WRITTEN REQUEST: Records follow. Pull out every line that contains "values".

MATERIAL FOR THE TASK:
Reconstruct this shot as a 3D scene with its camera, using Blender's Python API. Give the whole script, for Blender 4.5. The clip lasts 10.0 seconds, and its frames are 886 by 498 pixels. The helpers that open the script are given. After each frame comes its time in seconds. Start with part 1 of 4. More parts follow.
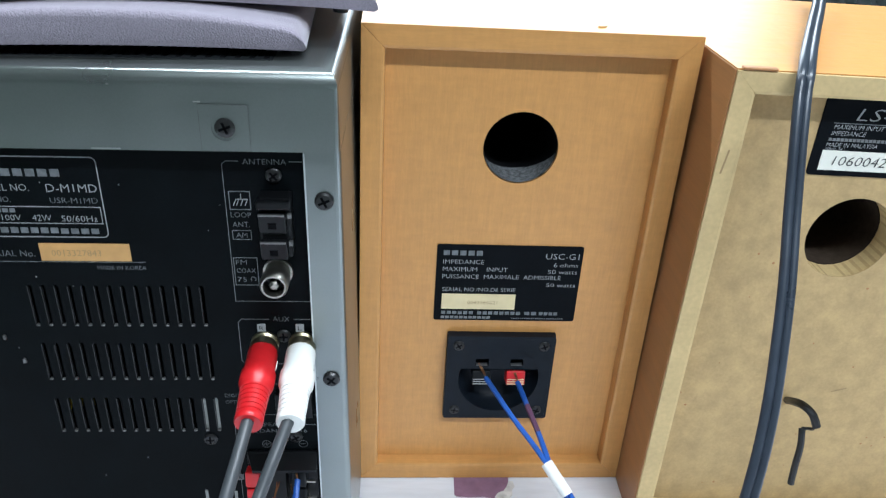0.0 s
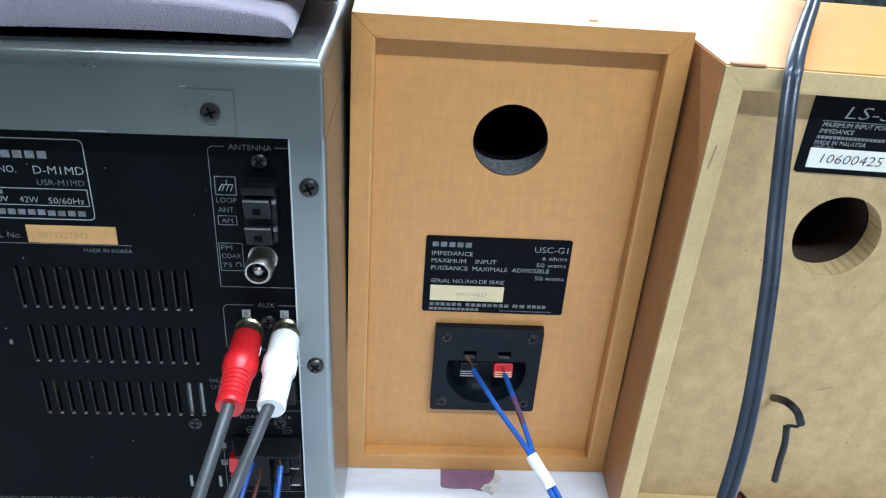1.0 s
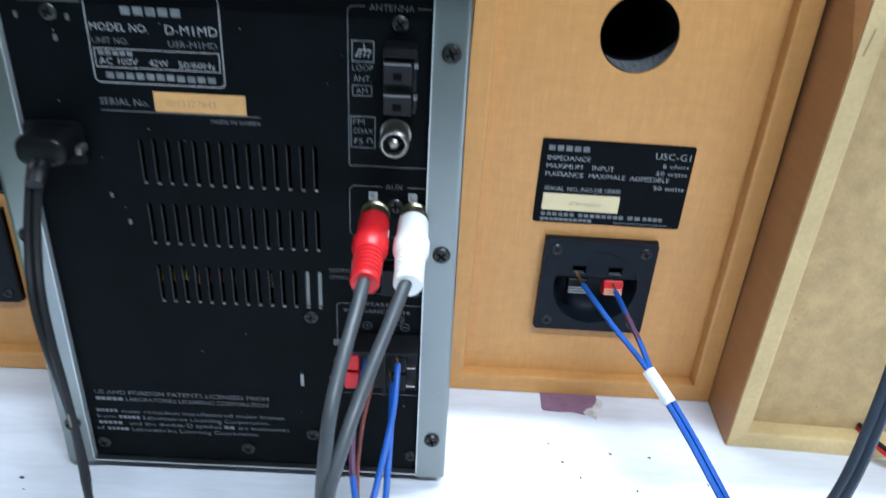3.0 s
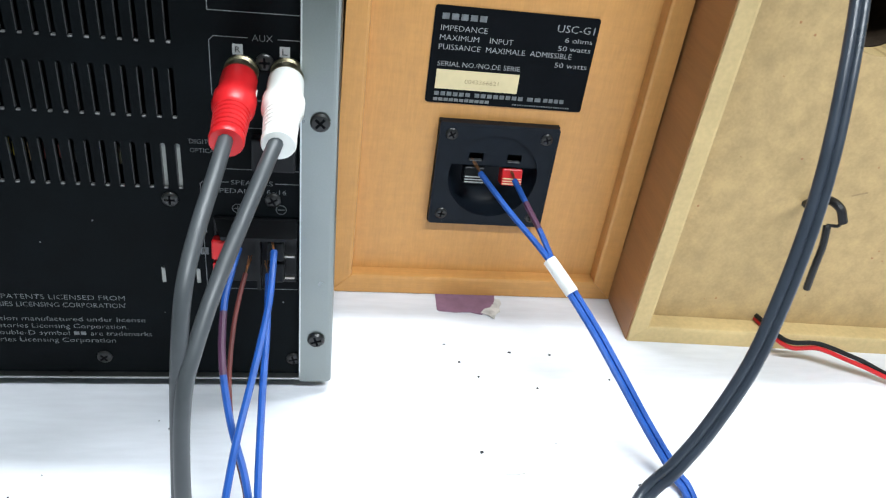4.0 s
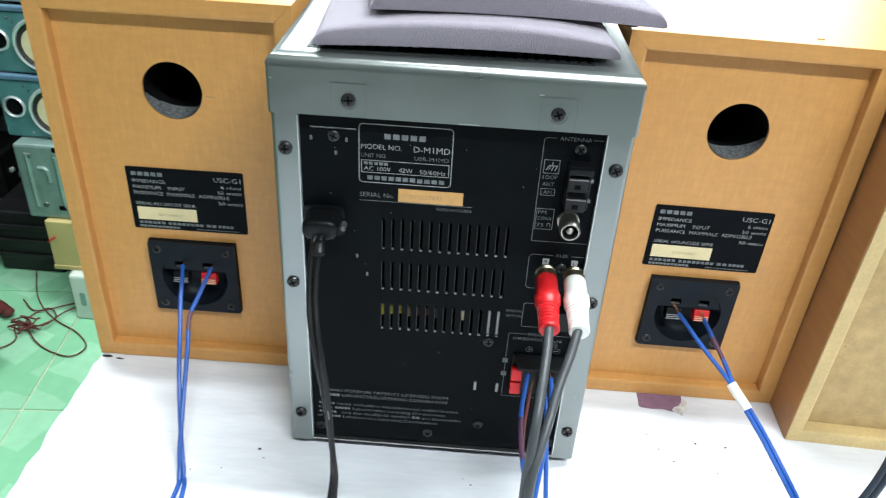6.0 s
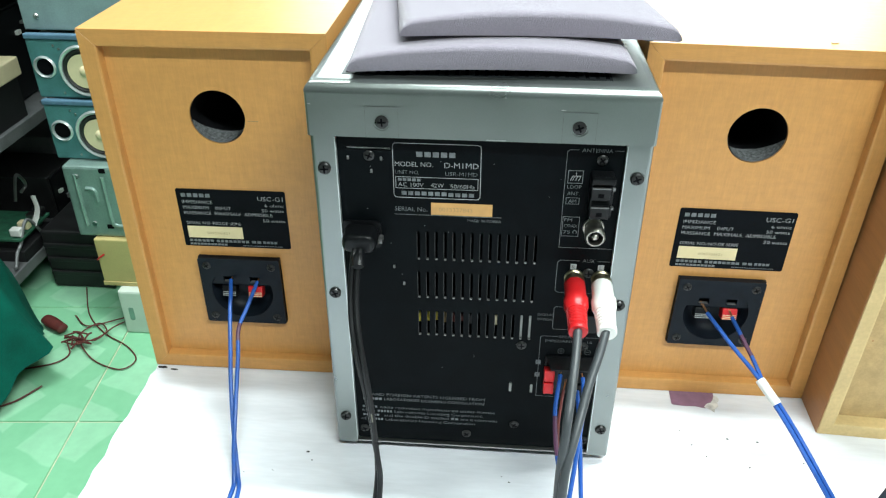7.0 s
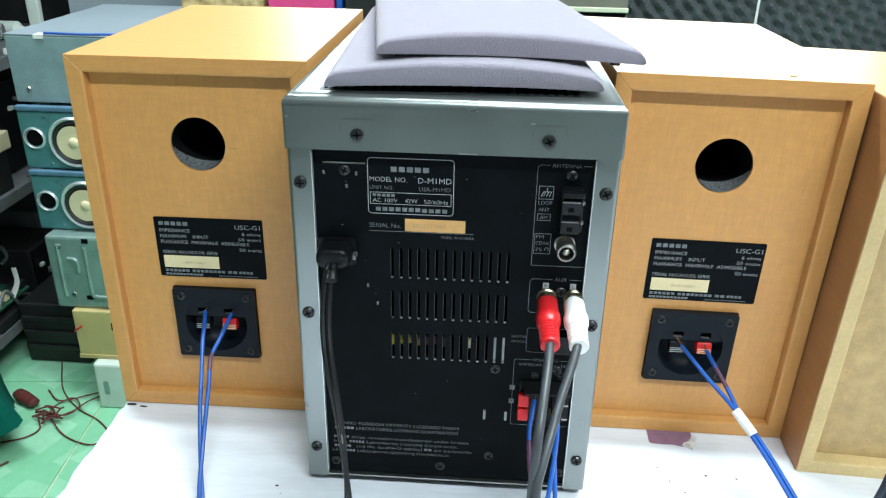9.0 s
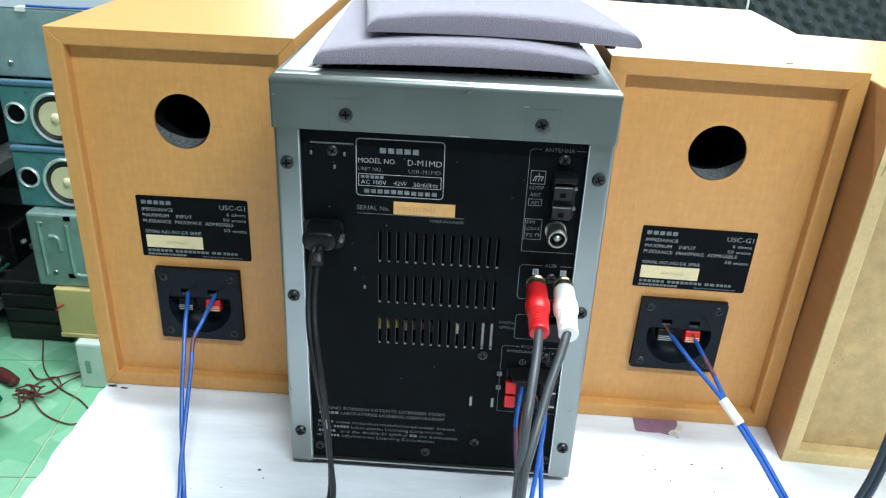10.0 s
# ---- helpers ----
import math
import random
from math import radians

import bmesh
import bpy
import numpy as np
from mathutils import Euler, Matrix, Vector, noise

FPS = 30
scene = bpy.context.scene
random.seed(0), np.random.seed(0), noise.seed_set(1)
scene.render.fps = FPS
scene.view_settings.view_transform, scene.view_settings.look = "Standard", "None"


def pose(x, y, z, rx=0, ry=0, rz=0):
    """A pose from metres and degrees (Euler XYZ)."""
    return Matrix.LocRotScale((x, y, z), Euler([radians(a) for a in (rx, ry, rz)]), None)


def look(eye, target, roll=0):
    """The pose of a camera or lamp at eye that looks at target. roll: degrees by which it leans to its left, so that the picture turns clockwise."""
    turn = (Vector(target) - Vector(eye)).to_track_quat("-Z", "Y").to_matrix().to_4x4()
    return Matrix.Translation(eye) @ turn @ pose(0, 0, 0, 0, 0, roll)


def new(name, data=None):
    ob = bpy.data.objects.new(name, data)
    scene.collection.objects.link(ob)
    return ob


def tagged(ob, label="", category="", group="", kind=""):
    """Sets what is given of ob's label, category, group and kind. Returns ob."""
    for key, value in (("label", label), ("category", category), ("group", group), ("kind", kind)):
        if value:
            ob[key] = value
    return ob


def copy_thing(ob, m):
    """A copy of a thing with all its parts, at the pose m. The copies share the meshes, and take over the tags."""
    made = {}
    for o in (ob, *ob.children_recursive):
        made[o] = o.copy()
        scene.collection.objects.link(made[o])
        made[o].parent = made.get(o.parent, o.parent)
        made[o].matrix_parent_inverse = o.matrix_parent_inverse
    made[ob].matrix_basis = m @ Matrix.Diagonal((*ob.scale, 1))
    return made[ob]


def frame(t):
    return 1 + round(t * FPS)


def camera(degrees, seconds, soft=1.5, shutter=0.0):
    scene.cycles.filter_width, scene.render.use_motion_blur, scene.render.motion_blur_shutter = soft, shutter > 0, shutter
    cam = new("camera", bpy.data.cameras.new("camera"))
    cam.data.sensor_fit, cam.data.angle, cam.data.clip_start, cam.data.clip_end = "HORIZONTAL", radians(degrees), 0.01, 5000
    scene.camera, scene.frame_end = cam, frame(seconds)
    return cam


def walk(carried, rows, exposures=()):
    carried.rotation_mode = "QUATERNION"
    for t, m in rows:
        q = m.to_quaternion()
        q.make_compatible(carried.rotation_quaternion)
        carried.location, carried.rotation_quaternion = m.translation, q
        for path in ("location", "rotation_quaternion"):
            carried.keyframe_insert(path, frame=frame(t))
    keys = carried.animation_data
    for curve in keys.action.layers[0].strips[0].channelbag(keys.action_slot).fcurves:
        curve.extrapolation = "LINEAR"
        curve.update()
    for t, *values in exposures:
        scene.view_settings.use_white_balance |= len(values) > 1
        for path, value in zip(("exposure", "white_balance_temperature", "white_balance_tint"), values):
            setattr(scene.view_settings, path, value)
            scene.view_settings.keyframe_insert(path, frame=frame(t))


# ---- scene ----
cam = camera(59.1, 10.0, 1.2, 0.36)
PATH = [
    (0, (0.112, -0.267, 0.332), (0.217, 1.503, -0.594), 2.1),
    (0.5, (0.116, -0.275, 0.329), (0.208, 1.492, -0.603), 2.8),
    (1, (0.12, -0.27, 0.33), (0.213, 1.497, -0.601), 3.0),
    (1.5, (0.122, -0.275, 0.328), (0.205, 1.5, -0.591), 3.0),
    (2, (0.117, -0.276, 0.326), (0.2, 1.501, -0.587), 3.1),
    (2.5, (0.1, -0.291, 0.328), (0.141, 1.494, -0.574), 2.6),
    (2.7, (0.081, -0.287, 0.311), (0.047, 1.492, -0.603), 2.5),
    (3.8, (0.082, -0.248, 0.252), (0.356, 1.407, -0.836), 6.8),
    (4, (0.088, -0.257, 0.245), (0.372, 1.406, -0.829), 7.0),
    (4.5, (0.066, -0.269, 0.253), (0.246, 1.429, -0.787), 6.7),
    (5, (0.029, -0.275, 0.263), (0.156, 1.451, -0.739), 6.7),
    (5.5, (-0.001, -0.314, 0.323), (0.086, 1.405, -0.695), 6.7),
    (6, (0.007, -0.356, 0.381), (-0.03, 1.341, -0.678), 3.5),
    (7.3, (0.011, -0.375, 0.396), (-0.122, 1.327, -0.645), -0.0),
    (7.5, (0.012, -0.372, 0.388), (-0.12, 1.339, -0.639), 0.1),
    (8, (0.015, -0.382, 0.375), (-0.098, 1.361, -0.6), 0.5),
    (8.5, (0.02, -0.398, 0.363), (-0.085, 1.397, -0.513), 1.0),
    (9, (0.019, -0.398, 0.36), (-0.086, 1.414, -0.48), 1.1),
    (9.5, (0.02, -0.389, 0.357), (-0.076, 1.412, -0.507), 1.5),
    (10, (0.017, -0.391, 0.357), (-0.05, 1.405, -0.52), 2.5),
]
EXPOSURES = [(0.0, -0.25, 6000, 10), (1.0, -0.15, 5700, 10), (2.7, -0.13, 5550, 10), (4.0, -0.02, 6400, 10), (5.0, 0.0, 7050, 11), (5.5, 0.08, 7500, 12), (6.0, 0.08, 6500, 8),
             (7.5, 0.08, 6650, 1), (8.5, 0.06, 6250, 2), (10.0, 0.05, 6150, 5)]
walk(cam, [(t, look(eye, target, roll)) for t, eye, target, roll in PATH], EXPOSURES)

# ---- light ----
world = bpy.data.worlds.new("room_air")
scene.world = world
world.use_nodes = True
world.node_tree.nodes["Background"].inputs[0].default_value = (0.75, 0.87, 1.0, 1)
world.node_tree.nodes["Background"].inputs[1].default_value = 0.15


def area(name, loc, target, sx, sy, power, colour):
    lamp = bpy.data.lights.new(name, "AREA")
    lamp.shape, lamp.size, lamp.size_y, lamp.energy, lamp.color = "RECTANGLE", sx, sy, power, colour
    ob = new(name, lamp)
    ob.matrix_basis = look(loc, target)
    return ob


# the third tube is an unseen fill, added to brighten the back left
TUBES = [((0.60, -1.00, 1.62), 1.2, 50.0), ((0.50, 0.20, 1.62), 1.2, 39.0), ((-0.95, 0.95, 1.62), 1.2, 38.0)]
for (lx, ly, lz), size, power in TUBES:
    area("tube_light", (lx, ly, lz), (lx, ly, 0), size, 0.06, power, (0.90, 0.97, 1.0))

WIN = (-0.75, 1.45, 0.55, 1.65)                       # the window in the far wall: x0, x1, z0, z1
area("window_daylight", (0.35, 2.64, 1.1), (0.35, 0, 1.1), 2.2, 1.1, 62.0, (0.86, 0.95, 1.0))

# ---- materials ----


def material(name, colour, rough=0.5, metal=0.0, var=0.12, scale=40.0, stretch=(1, 1, 1), bump=0.0, fine=300.0,
             spec=0.5, second=None, coat=0.0, edge=(0.35, 0.65)):
    """A principled surface, broken up at two scales, in object space."""
    mat = bpy.data.materials.new(name)
    mat.use_nodes = True
    nt = mat.node_tree
    b = nt.nodes["Principled BSDF"]
    n, l = nt.nodes, nt.links
    co = n.new("ShaderNodeTexCoord")
    mp = n.new("ShaderNodeMapping")
    mp.inputs["Scale"].default_value = stretch
    l.new(co.outputs["Object"], mp.inputs[0])
    a = n.new("ShaderNodeTexNoise")
    a.inputs["Scale"].default_value, a.inputs["Detail"].default_value = scale, 5
    c = n.new("ShaderNodeTexNoise")
    c.inputs["Scale"].default_value, c.inputs["Detail"].default_value = fine, 3
    for t in (a, c):
        l.new(mp.outputs[0], t.inputs["Vector"])
    mixed = n.new("ShaderNodeMath")
    mixed.operation = "MULTIPLY_ADD"
    l.new(c.outputs[0], mixed.inputs[0])
    mixed.inputs[1].default_value = 0.5
    l.new(a.outputs[0], mixed.inputs[2])
    ramp = n.new("ShaderNodeValToRGB")
    second = second or tuple(min(1.0, v * (1 + var)) for v in colour)
    first = tuple(v * (1 - var) for v in colour)
    ramp.color_ramp.elements[0].color, ramp.color_ramp.elements[0].position = (*first, 1), edge[0] + 0.2
    ramp.color_ramp.elements[1].color, ramp.color_ramp.elements[1].position = (*second, 1), edge[1] + 0.35
    l.new(mixed.outputs[0], ramp.inputs[0])
    l.new(ramp.outputs[0], b.inputs["Base Color"])
    b.inputs["Metallic"].default_value = metal
    b.inputs["Specular IOR Level"].default_value = spec
    b.inputs["Coat Weight"].default_value = coat
    rr = n.new("ShaderNodeMapRange")
    rr.inputs[3].default_value, rr.inputs[4].default_value = max(0.02, rough - 0.08), min(1, rough + 0.08)
    l.new(a.outputs[0], rr.inputs[0])
    l.new(rr.outputs[0], b.inputs["Roughness"])
    if bump:
        bu = n.new("ShaderNodeBump")
        bu.inputs["Strength"].default_value, bu.inputs["Distance"].default_value = bump, 0.001
        l.new(mixed.outputs[0], bu.inputs["Height"])
        l.new(bu.outputs[0], b.inputs["Normal"])
    return mat


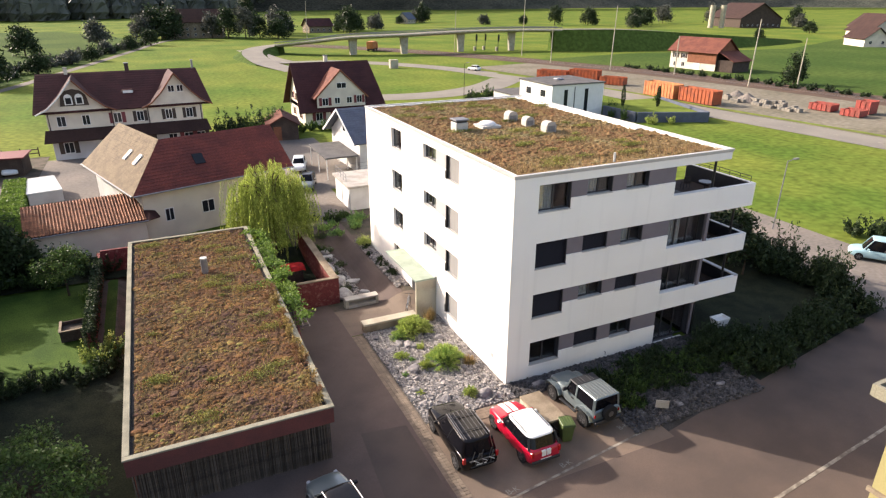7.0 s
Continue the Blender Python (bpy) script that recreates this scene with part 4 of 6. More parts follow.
for c in ((2.9, 1.35, 1.0), (2.2, 3.9, 1.0)):
    u, v = (1.75, 6.6) if c[1] > 2 else (1.75, 4.05)
    z = E_ + (R_ - E_) * u / K_
    s = Vector((K_, 0, R_ - E_)).normalized()
    nn = Vector((-s.z, 0, s.x))
    bm = bmesh.new()
    o = Vector((u, v, z)) + nn * 0.12
    slab(bm, [o, o + s * 1.1, o + s * 1.1 + Vector((0, 0.62, 0)), o + Vector((0, 0.62, 0))], 0.12)
    part("skylight", bm, M["lamp_glass"], ha, "bright roof skylight")
s = Vector((0, K_, R_ - E_)).normalized()
o = Vector((6.0, 1.55, E_ + (R_ - E_) * 1.55 / K_)) + Vector((0, -s.z, s.y)) * 0.12
bm = slab(bmesh.new(), [o, o + Vector((0.9, 0, 0)), o + Vector((0.9, 0, 0)) + s * 1.1, o + s * 1.1], 0.12)
part("skylight", bm, M["pane_far"], ha, "dark roof skylight")
for x, w, z, h in ((2.9, 0.75, 1.5, 1.15), (6.3, 1.15, 1.55, 1.15), (11.5, 0.9, 1.55, 1.15)):
    house_window(ha, x, z, w, h, 0.9)
house_window(ha, 4.0, 1.5, 1.0, 1.1, 0.9, "x")
bm = rod(bmesh.new(), (0.02, -0.08, E_ - 0.02), (14.6, -0.08, E_ - 0.02), 0.07)
part("gutter", bm, M["zinc"], ha)
bm = rod(bmesh.new(), (-0.08, 0.02, E_ - 0.02), (-0.08, 14.6, E_ - 0.02), 0.07)
part("gutter", bm, M["zinc"], ha)

# low outbuilding with orange tiles
hb = thing("low_outbuilding", "low grey outbuilding with an orange clay tile roof", "outbuilding", (-25.3, 28.2, 0), 7)
part("wall", boxed(0.3, 0.45, -0.6, 8.5, 4.2, 2.55), M["house_wall"], hb)
part("roof_base", slab(bmesh.new(), [(0, 0, 2.52), (8.75, 0, 2.52), (8.0, 4.5, 3.72), (0, 4.5, 3.72)], 0.14), M["tile_maroon"], hb)
part("gutter", rod(bmesh.new(), (0, -0.07, 2.45), (8.7, -0.07, 2.45), 0.06), M["zinc"], hb)
part("end_roof", slab(bmesh.new(), [(8.75, 0, 2.50), (9.7, 0.9, 2.35), (9.3, 2.4, 2.9), (8.2, 3.4, 3.4)], 0.1), M["tile_maroon"], hb)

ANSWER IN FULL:
    for t, *values in exposures:
        scene.view_settings.use_white_balance |= len(values) > 1
        for path, value in zip(("exposure", "white_balance_temperature", "white_balance_tint"), values):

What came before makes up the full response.